● Dataset extract:
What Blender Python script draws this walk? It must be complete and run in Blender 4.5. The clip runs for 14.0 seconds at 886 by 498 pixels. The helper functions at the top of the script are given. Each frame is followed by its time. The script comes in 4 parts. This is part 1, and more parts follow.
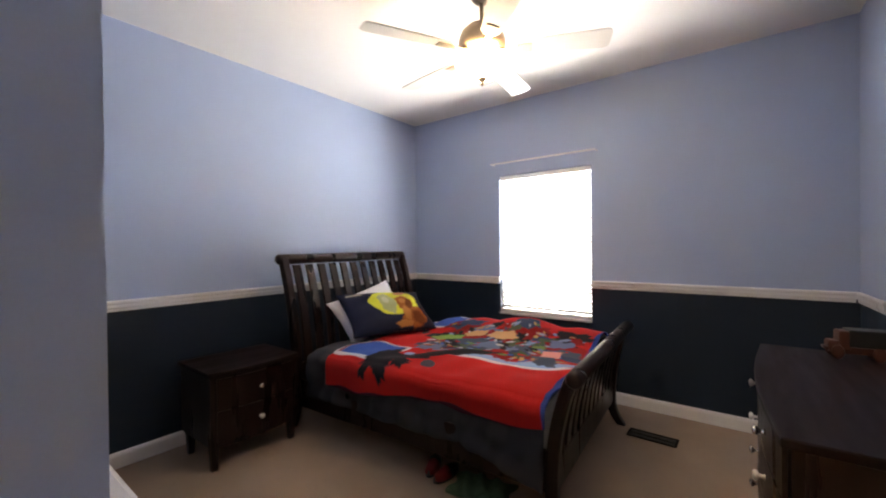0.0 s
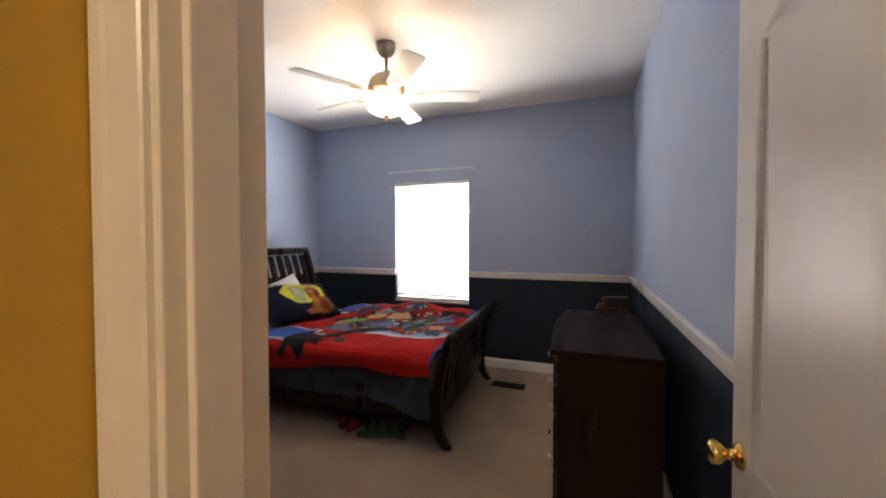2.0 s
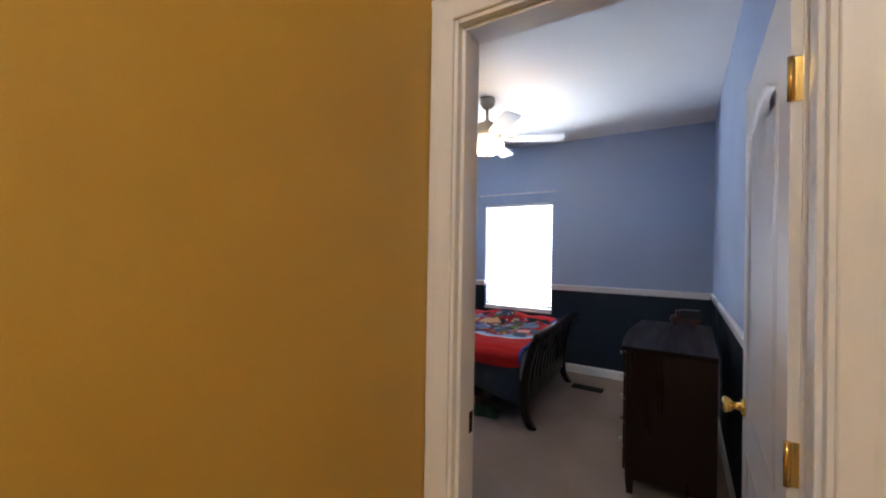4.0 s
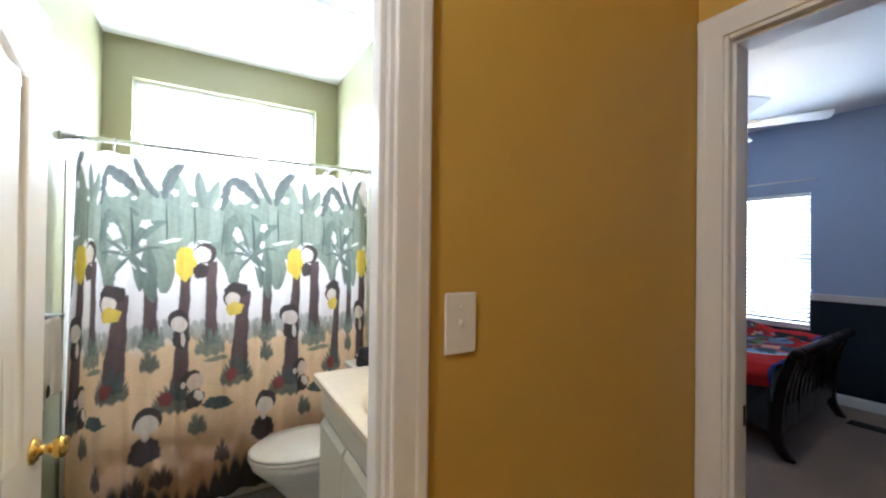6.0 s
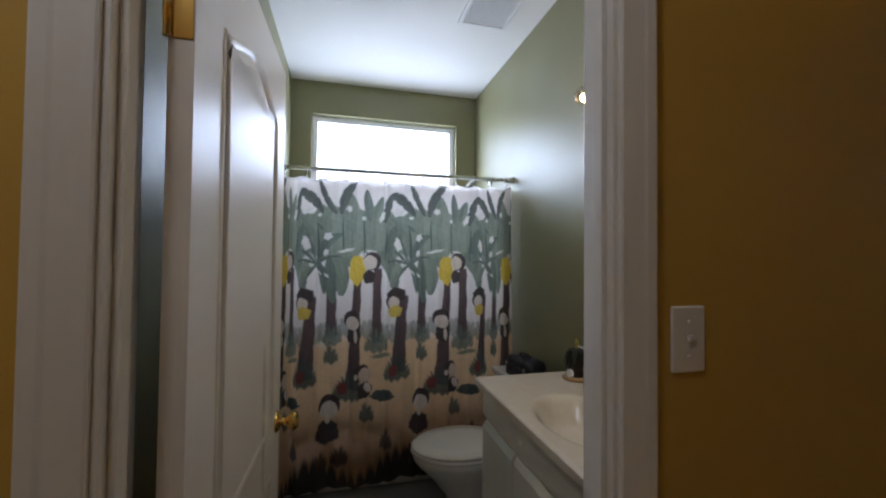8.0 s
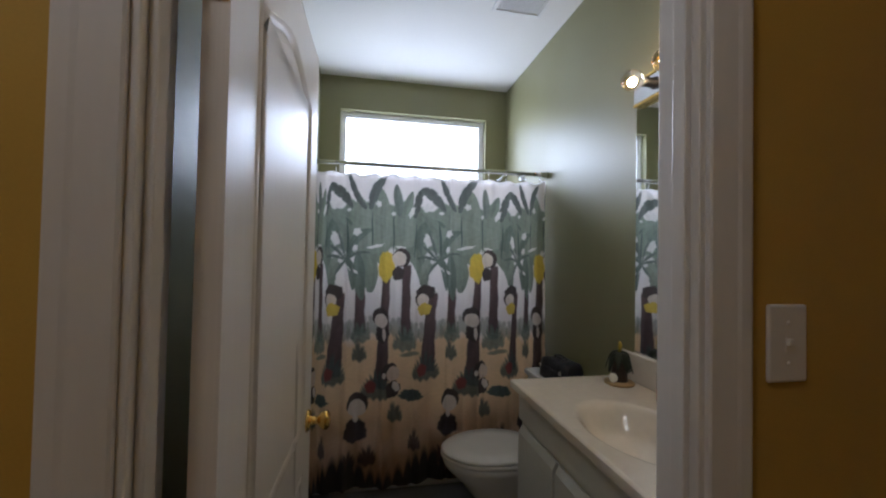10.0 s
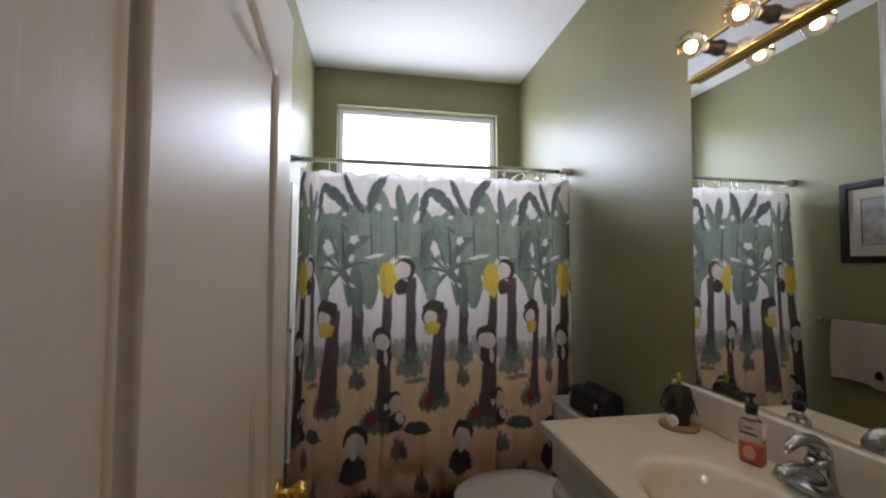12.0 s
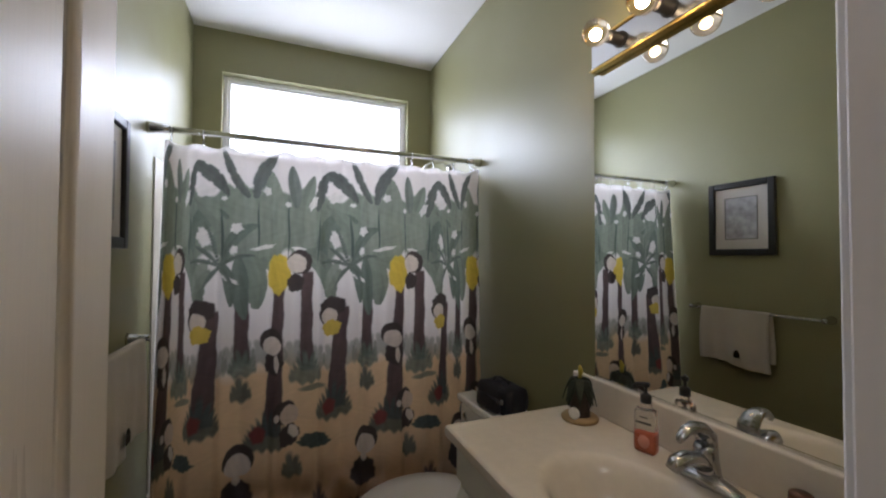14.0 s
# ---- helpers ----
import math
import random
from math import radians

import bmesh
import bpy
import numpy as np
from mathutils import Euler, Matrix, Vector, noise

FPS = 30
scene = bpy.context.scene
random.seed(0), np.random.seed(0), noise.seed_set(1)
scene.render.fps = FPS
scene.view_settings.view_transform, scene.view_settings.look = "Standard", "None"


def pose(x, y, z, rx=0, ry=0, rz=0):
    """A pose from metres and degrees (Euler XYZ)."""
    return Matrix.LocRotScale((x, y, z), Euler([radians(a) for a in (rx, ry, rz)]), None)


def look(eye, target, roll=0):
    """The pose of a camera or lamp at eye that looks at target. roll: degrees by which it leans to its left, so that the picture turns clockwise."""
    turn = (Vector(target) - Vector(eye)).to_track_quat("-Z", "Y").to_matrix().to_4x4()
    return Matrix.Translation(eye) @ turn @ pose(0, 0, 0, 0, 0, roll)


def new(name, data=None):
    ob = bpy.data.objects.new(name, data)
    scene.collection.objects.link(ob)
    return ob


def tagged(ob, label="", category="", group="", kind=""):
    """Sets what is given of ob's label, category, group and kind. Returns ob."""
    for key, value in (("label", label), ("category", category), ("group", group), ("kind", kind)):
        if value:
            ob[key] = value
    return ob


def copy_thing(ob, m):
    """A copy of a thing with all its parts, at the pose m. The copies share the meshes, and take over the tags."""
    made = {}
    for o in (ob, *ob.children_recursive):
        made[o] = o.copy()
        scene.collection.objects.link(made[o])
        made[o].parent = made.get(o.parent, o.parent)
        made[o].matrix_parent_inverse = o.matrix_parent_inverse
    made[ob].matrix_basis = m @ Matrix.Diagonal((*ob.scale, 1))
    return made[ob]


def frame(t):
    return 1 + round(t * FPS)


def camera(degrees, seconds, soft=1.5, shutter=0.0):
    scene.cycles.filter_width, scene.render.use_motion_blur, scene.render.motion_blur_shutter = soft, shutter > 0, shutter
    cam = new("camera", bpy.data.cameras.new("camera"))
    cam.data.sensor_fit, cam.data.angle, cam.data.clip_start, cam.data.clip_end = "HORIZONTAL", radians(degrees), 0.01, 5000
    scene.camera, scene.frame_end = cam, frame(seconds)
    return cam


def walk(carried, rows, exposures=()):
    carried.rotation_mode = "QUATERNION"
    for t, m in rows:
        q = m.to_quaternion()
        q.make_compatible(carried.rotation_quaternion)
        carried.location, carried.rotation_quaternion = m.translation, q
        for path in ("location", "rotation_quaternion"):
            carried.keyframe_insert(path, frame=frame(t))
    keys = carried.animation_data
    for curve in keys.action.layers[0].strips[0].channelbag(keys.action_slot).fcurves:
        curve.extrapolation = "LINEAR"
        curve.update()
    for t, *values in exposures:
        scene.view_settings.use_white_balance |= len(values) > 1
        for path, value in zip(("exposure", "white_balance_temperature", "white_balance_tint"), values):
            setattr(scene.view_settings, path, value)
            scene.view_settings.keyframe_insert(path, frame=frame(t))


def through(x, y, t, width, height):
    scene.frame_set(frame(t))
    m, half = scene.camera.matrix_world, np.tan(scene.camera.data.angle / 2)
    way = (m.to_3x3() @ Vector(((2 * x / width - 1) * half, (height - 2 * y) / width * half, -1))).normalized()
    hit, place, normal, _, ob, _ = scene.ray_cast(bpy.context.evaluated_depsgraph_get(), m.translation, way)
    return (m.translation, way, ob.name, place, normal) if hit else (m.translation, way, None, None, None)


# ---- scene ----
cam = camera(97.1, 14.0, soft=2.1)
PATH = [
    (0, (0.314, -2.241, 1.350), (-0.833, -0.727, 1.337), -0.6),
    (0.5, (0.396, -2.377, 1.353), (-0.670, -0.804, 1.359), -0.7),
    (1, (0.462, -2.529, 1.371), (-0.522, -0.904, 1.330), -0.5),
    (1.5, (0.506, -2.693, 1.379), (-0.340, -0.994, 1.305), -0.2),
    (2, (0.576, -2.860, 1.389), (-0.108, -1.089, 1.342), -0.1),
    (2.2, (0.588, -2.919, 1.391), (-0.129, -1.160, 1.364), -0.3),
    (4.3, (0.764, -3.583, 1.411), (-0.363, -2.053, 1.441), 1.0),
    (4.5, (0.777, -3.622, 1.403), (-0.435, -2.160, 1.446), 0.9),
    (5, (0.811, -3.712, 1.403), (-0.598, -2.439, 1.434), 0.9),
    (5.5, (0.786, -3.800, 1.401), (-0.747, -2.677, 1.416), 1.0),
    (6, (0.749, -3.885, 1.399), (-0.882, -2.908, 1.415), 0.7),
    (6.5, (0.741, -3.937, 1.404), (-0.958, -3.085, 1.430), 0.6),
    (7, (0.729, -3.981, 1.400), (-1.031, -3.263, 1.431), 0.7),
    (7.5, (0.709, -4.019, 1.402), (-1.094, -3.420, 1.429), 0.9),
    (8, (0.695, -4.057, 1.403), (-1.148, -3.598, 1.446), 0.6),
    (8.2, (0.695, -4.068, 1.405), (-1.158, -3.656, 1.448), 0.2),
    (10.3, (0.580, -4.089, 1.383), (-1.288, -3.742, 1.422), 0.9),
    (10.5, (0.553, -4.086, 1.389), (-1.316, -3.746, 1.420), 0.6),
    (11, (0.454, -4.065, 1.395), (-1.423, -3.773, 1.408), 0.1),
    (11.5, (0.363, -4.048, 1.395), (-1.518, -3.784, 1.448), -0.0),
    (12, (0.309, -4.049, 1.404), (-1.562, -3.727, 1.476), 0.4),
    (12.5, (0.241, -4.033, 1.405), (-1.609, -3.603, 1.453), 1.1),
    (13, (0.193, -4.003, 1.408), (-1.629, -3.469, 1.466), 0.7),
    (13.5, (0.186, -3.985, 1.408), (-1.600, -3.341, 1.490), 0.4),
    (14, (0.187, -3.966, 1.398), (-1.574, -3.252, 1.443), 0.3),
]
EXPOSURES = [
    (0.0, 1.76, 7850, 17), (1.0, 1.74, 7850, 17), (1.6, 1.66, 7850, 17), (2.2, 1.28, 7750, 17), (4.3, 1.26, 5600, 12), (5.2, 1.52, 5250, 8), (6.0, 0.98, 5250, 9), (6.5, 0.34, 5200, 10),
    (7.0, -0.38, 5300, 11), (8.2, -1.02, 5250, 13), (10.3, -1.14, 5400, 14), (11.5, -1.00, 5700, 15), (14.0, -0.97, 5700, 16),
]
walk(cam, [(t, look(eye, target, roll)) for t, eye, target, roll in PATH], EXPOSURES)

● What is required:
Without the pictures, repeat the listing above exactly.

● Written solution:
What Blender Python script draws this walk? It must be complete and run in Blender 4.5. The clip runs for 14.0 seconds at 886 by 498 pixels. The helper functions at the top of the script are given. Each frame is followed by its time. The script comes in 4 parts. This is part 1, and more parts follow.
0.0 s
2.0 s
4.0 s
6.0 s
8.0 s
10.0 s
12.0 s
14.0 s
# ---- helpers ----
import math
import random
from math import radians

import bmesh
import bpy
import numpy as np
from mathutils import Euler, Matrix, Vector, noise

FPS = 30
scene = bpy.context.scene
random.seed(0), np.random.seed(0), noise.seed_set(1)
scene.render.fps = FPS
scene.view_settings.view_transform, scene.view_settings.look = "Standard", "None"


def pose(x, y, z, rx=0, ry=0, rz=0):
    """A pose from metres and degrees (Euler XYZ)."""
    return Matrix.LocRotScale((x, y, z), Euler([radians(a) for a in (rx, ry, rz)]), None)


def look(eye, target, roll=0):
    """The pose of a camera or lamp at eye that looks at target. roll: degrees by which it leans to its left, so that the picture turns clockwise."""
    turn = (Vector(target) - Vector(eye)).to_track_quat("-Z", "Y").to_matrix().to_4x4()
    return Matrix.Translation(eye) @ turn @ pose(0, 0, 0, 0, 0, roll)


def new(name, data=None):
    ob = bpy.data.objects.new(name, data)
    scene.collection.objects.link(ob)
    return ob


def tagged(ob, label="", category="", group="", kind=""):
    """Sets what is given of ob's label, category, group and kind. Returns ob."""
    for key, value in (("label", label), ("category", category), ("group", group), ("kind", kind)):
        if value:
            ob[key] = value
    return ob


def copy_thing(ob, m):
    """A copy of a thing with all its parts, at the pose m. The copies share the meshes, and take over the tags."""
    made = {}
    for o in (ob, *ob.children_recursive):
        made[o] = o.copy()
        scene.collection.objects.link(made[o])
        made[o].parent = made.get(o.parent, o.parent)
        made[o].matrix_parent_inverse = o.matrix_parent_inverse
    made[ob].matrix_basis = m @ Matrix.Diagonal((*ob.scale, 1))
    return made[ob]


def frame(t):
    return 1 + round(t * FPS)


def camera(degrees, seconds, soft=1.5, shutter=0.0):
    scene.cycles.filter_width, scene.render.use_motion_blur, scene.render.motion_blur_shutter = soft, shutter > 0, shutter
    cam = new("camera", bpy.data.cameras.new("camera"))
    cam.data.sensor_fit, cam.data.angle, cam.data.clip_start, cam.data.clip_end = "HORIZONTAL", radians(degrees), 0.01, 5000
    scene.camera, scene.frame_end = cam, frame(seconds)
    return cam


def walk(carried, rows, exposures=()):
    carried.rotation_mode = "QUATERNION"
    for t, m in rows:
        q = m.to_quaternion()
        q.make_compatible(carried.rotation_quaternion)
        carried.location, carried.rotation_quaternion = m.translation, q
        for path in ("location", "rotation_quaternion"):
            carried.keyframe_insert(path, frame=frame(t))
    keys = carried.animation_data
    for curve in keys.action.layers[0].strips[0].channelbag(keys.action_slot).fcurves:
        curve.extrapolation = "LINEAR"
        curve.update()
    for t, *values in exposures:
        scene.view_settings.use_white_balance |= len(values) > 1
        for path, value in zip(("exposure", "white_balance_temperature", "white_balance_tint"), values):
            setattr(scene.view_settings, path, value)
            scene.view_settings.keyframe_insert(path, frame=frame(t))


def through(x, y, t, width, height):
    scene.frame_set(frame(t))
    m, half = scene.camera.matrix_world, np.tan(scene.camera.data.angle / 2)
    way = (m.to_3x3() @ Vector(((2 * x / width - 1) * half, (height - 2 * y) / width * half, -1))).normalized()
    hit, place, normal, _, ob, _ = scene.ray_cast(bpy.context.evaluated_depsgraph_get(), m.translation, way)
    return (m.translation, way, ob.name, place, normal) if hit else (m.translation, way, None, None, None)


# ---- scene ----
cam = camera(97.1, 14.0, soft=2.1)
PATH = [
    (0, (0.314, -2.241, 1.350), (-0.833, -0.727, 1.337), -0.6),
    (0.5, (0.396, -2.377, 1.353), (-0.670, -0.804, 1.359), -0.7),
    (1, (0.462, -2.529, 1.371), (-0.522, -0.904, 1.330), -0.5),
    (1.5, (0.506, -2.693, 1.379), (-0.340, -0.994, 1.305), -0.2),
    (2, (0.576, -2.860, 1.389), (-0.108, -1.089, 1.342), -0.1),
    (2.2, (0.588, -2.919, 1.391), (-0.129, -1.160, 1.364), -0.3),
    (4.3, (0.764, -3.583, 1.411), (-0.363, -2.053, 1.441), 1.0),
    (4.5, (0.777, -3.622, 1.403), (-0.435, -2.160, 1.446), 0.9),
    (5, (0.811, -3.712, 1.403), (-0.598, -2.439, 1.434), 0.9),
    (5.5, (0.786, -3.800, 1.401), (-0.747, -2.677, 1.416), 1.0),
    (6, (0.749, -3.885, 1.399), (-0.882, -2.908, 1.415), 0.7),
    (6.5, (0.741, -3.937, 1.404), (-0.958, -3.085, 1.430), 0.6),
    (7, (0.729, -3.981, 1.400), (-1.031, -3.263, 1.431), 0.7),
    (7.5, (0.709, -4.019, 1.402), (-1.094, -3.420, 1.429), 0.9),
    (8, (0.695, -4.057, 1.403), (-1.148, -3.598, 1.446), 0.6),
    (8.2, (0.695, -4.068, 1.405), (-1.158, -3.656, 1.448), 0.2),
    (10.3, (0.580, -4.089, 1.383), (-1.288, -3.742, 1.422), 0.9),
    (10.5, (0.553, -4.086, 1.389), (-1.316, -3.746, 1.420), 0.6),
    (11, (0.454, -4.065, 1.395), (-1.423, -3.773, 1.408), 0.1),
    (11.5, (0.363, -4.048, 1.395), (-1.518, -3.784, 1.448), -0.0),
    (12, (0.309, -4.049, 1.404), (-1.562, -3.727, 1.476), 0.4),
    (12.5, (0.241, -4.033, 1.405), (-1.609, -3.603, 1.453), 1.1),
    (13, (0.193, -4.003, 1.408), (-1.629, -3.469, 1.466), 0.7),
    (13.5, (0.186, -3.985, 1.408), (-1.600, -3.341, 1.490), 0.4),
    (14, (0.187, -3.966, 1.398), (-1.574, -3.252, 1.443), 0.3),
]
EXPOSURES = [
    (0.0, 1.76, 7850, 17), (1.0, 1.74, 7850, 17), (1.6, 1.66, 7850, 17), (2.2, 1.28, 7750, 17), (4.3, 1.26, 5600, 12), (5.2, 1.52, 5250, 8), (6.0, 0.98, 5250, 9), (6.5, 0.34, 5200, 10),
    (7.0, -0.38, 5300, 11), (8.2, -1.02, 5250, 13), (10.3, -1.14, 5400, 14), (11.5, -1.00, 5700, 15), (14.0, -0.97, 5700, 16),
]
walk(cam, [(t, look(eye, target, roll)) for t, eye, target, roll in PATH], EXPOSURES)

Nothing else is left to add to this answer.